Пепел над пропастью. Феномен Концентрационного мира нацистской Германии и его отражение в социокультурном пространстве Европы середины – второй половины ХХ столетия - стр. 4
Концентрационный мир стал территорией, где была сделана попытка отделить настоящее от прошлого, разрешить конфликт между прошлым, окрашенным памятью о Версале, и настоящим, пронизанным мечтами о «Тысячелетнем рейхе», в рамках не продолжения истории, а в порядке ее преодоления, то есть возбуждения в истории бессилия, отмены власти истории над жизнью и человеком. Концентрационные лагеря нацизма стали попыткой в целом перспективно выйти из кризиса западного мира, констатированного О. Шпенглером. Этот выход осуществлялся через радикальную отмену всех норм и правил, которые, как считалось, и привели к этому кризису, то есть оказались ложными. Массовое и тотальное уничтожение не только людей, но также памятников культуры и населенных пунктов (наиболее характерный пример – чешская деревня Лидице, где нацисты уничтожили все строения и вывезли их обломки, засыпали пруд, отвели реку в новое русло, разровняли дорогу, которая вела к деревне, и опустошили даже местное кладбище) создавало обширное пустое пространство на месте истории, куда предполагалось поместить мифологию.
Традиционная схема «Древний мир – Средние века – Новое время» должна была получить свое завершение в Концентрационном мире, в котором времени уже не существовало, – многие узники отмечают, что у них возникало странное ощущение деформации времени, его отмены («Времени не было. Сколько времени мы простояли на ветру? Час? Один жалкий час? Шестьдесят минут?» – спрашивал Э. Визель[6]), запуска механизма языческого (по Л. Альтюссеру – «невротического»[7]) круговращения реальности, где каждый узник, каждый эсэсовец, каждый барак при всей их внешней разности многократно воспроизводились в окружающей действительности как один и тот же «усредненный», наделенный признаками знака узник, эсэсовец и барак. Это состояние попытался воссоздать в своем девятичасовом фильме «Шоа» (1985) К. Ланцман, применив особый вид монтажа, с помощью которого свидетельства, пейзажи, персонажи все время возвращаются к некоей «точке бифуркации», которая остается неосязаемой и неатрибутируемой в конкретных категориях, однако именно эта точка и формирует всю логику фильма.

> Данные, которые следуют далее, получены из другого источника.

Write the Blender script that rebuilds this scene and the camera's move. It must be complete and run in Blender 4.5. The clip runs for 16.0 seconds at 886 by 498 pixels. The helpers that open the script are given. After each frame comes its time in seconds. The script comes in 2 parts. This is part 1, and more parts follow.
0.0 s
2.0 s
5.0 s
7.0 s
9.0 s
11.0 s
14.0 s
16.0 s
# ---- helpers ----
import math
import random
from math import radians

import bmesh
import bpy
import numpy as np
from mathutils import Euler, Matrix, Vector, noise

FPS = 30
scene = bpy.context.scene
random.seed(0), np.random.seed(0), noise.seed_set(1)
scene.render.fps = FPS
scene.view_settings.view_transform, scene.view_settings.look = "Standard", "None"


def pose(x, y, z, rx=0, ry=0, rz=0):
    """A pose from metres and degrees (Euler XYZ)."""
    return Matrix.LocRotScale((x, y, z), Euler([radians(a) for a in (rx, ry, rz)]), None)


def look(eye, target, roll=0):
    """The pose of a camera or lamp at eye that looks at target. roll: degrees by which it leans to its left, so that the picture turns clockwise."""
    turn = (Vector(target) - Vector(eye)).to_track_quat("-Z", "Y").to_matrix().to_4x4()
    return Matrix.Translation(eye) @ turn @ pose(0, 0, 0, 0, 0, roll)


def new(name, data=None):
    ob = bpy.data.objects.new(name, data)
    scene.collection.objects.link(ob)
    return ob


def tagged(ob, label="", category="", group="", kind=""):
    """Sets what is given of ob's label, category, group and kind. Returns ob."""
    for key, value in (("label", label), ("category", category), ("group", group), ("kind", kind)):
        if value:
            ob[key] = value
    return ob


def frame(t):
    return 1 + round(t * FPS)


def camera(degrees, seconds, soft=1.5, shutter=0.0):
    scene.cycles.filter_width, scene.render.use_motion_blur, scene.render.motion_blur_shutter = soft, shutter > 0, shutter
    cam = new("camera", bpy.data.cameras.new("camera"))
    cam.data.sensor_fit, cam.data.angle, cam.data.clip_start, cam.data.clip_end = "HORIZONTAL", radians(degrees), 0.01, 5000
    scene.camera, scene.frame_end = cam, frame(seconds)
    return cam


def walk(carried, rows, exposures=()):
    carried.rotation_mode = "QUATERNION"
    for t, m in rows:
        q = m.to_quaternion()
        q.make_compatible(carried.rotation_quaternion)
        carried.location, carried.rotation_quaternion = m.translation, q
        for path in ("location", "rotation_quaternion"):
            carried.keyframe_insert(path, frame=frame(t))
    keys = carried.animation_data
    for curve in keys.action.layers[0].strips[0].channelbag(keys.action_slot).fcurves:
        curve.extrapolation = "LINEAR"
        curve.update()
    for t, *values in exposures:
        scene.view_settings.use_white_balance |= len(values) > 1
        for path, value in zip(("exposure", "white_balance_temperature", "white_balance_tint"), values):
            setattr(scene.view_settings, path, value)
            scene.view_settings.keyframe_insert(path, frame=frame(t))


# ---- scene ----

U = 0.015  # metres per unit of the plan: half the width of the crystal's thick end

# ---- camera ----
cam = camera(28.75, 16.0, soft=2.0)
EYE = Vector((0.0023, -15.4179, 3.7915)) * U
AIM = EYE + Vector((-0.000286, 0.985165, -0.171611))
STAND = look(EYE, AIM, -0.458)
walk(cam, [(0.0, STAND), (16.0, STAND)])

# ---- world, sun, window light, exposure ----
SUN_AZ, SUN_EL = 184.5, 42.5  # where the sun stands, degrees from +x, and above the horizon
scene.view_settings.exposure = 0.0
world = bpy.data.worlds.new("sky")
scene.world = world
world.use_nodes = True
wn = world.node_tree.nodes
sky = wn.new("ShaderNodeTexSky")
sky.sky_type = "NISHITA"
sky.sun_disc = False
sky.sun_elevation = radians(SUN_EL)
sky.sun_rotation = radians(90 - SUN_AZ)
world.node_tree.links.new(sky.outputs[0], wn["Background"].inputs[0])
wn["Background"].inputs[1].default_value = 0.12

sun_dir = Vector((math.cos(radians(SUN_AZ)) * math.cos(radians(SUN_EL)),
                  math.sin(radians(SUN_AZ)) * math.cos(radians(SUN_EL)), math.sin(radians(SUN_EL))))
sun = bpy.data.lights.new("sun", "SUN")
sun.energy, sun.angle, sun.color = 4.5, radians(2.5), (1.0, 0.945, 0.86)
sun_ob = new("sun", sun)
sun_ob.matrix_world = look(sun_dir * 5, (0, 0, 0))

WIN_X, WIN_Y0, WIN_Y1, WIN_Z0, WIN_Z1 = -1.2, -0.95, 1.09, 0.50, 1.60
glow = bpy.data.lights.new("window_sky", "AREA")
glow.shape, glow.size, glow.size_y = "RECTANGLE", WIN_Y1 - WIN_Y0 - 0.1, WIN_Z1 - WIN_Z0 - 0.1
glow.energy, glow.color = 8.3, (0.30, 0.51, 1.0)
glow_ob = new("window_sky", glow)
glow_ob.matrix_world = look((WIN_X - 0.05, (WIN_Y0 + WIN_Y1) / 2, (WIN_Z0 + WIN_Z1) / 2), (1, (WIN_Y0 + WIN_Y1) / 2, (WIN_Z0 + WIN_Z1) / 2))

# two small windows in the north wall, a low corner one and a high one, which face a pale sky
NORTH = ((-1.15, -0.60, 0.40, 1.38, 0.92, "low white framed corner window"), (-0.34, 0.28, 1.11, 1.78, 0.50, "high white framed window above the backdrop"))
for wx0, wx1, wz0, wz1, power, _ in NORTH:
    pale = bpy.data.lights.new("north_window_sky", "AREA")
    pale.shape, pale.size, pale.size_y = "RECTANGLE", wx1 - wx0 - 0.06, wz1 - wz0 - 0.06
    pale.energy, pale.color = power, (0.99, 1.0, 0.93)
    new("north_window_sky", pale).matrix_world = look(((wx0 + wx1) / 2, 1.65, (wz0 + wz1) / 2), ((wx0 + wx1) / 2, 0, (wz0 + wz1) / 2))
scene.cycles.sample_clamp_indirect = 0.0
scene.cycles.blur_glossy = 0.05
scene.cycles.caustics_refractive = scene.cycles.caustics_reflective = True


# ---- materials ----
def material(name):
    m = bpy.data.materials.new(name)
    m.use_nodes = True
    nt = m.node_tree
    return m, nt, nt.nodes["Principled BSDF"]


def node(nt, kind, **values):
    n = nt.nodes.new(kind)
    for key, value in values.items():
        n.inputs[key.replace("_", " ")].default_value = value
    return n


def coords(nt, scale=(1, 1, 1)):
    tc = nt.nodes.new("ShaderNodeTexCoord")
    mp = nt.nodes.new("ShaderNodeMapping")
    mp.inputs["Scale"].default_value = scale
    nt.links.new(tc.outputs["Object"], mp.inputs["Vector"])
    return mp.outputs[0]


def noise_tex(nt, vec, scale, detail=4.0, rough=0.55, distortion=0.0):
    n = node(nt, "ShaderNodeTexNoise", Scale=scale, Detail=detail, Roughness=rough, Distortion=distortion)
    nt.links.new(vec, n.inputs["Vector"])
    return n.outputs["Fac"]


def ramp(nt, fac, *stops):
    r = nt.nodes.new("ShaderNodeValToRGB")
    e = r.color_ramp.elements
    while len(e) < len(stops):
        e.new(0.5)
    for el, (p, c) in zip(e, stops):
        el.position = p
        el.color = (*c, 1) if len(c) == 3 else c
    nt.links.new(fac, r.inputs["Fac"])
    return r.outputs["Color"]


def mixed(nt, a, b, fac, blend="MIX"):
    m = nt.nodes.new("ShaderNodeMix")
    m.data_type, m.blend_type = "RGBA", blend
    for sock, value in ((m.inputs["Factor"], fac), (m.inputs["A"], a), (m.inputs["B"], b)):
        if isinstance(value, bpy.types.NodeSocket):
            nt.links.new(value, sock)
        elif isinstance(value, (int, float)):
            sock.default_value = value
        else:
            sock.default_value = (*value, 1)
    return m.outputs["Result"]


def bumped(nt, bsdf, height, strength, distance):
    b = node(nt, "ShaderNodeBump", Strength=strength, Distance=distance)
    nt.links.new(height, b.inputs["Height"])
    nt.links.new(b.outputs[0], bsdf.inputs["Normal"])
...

Концентрационный мир был, в отличие от остального мира, характеризуемого принципиальной невозможностью завершенности, структурой завершенной, и эту завершенность закономерно утверждала смерть, занимающая основную часть метафизического и мифологического пространства концентрационного лагеря. Эта эсхатологическая завершенность легла в основу попытки переучреждения государства, фундаментом которого традиционно и ритуально становилась кровь жертв. Но, в отличие от традиционного языческого жертвоприношения, кровь не лучших, а, как считалось, худших. Кровь была самым очевидным показателем абсолютного предела борьбы, важнейшим условием, исключающим остановку или движение назад, условием, заставляющим идти только вперед, так как в противном случае осознание того, что огромные жертвы были принесены напрасно, стало бы главным стигматизатором системы и не позволило бы ей уцелеть. Кроме того, кровь являлась самым убедительным доказательством того, что развитие и утверждение системы не фикция, что поставленные задачи решаются ею на пределе собственных возможностей. Реальность крови становилась знаком реальности происходящего, только кровь имела значение, становилась безусловным фактором, в то время как все остальные факторы превращались в условности.